- Directed by: Maiken Baird
- Produced by: Sarah Mowaswes; Razan Ghalayini;
- Edited by: R.A. Fedde Alistair Mackay Jay Arthur Sterrenberg Plummy Tucker
- Music by: Kareem Roustom
- Production companies: Impact Partners; Louverture Films; Jigsaw Productions; Baird Films;
- Release date: September 12, 2026 (TIFF);
- Running time: 107 minutes
- Country: United States
- Languages: English; Arabic;

= Edward Said: Between Worlds =

2026 American documentary film

Edward Said: Between Worlds is a 2026 American documentary film directed by Maiken Baird. It explores the life and career of scholar Edward Said. Alex Gibney serves as an executive producer under his Jigsaw Productions banner.
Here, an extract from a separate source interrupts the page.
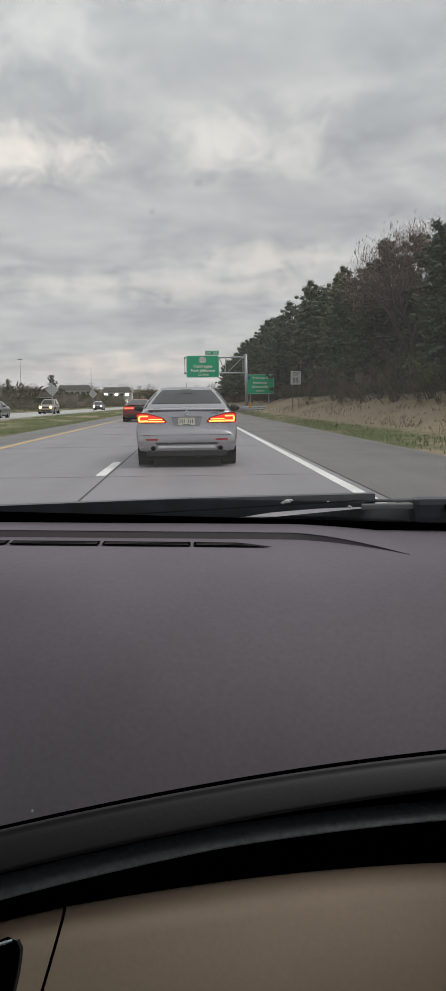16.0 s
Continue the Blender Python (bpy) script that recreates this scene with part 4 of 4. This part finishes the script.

The film had its world premiere at the 2026 Toronto International Film Festival on September 12.

==Premise==
Explores the life and career of Palestinian-American scholar Edward Said.

==Production==
The film received support from CPH:DOX winning the Al Jazeera Documentary Channel Co-Production Award $10,000 prize. Alex Gibney serves as an executive producer under his Jigsaw Productions banner. Said's daughter Najla Said serves as a consulting producer.

==Release==
The film had its world premiere at the 2026 Toronto International Film Festival on September 12. It was also selected for the Spotlight Gala section of the 2026 New York Film Festival.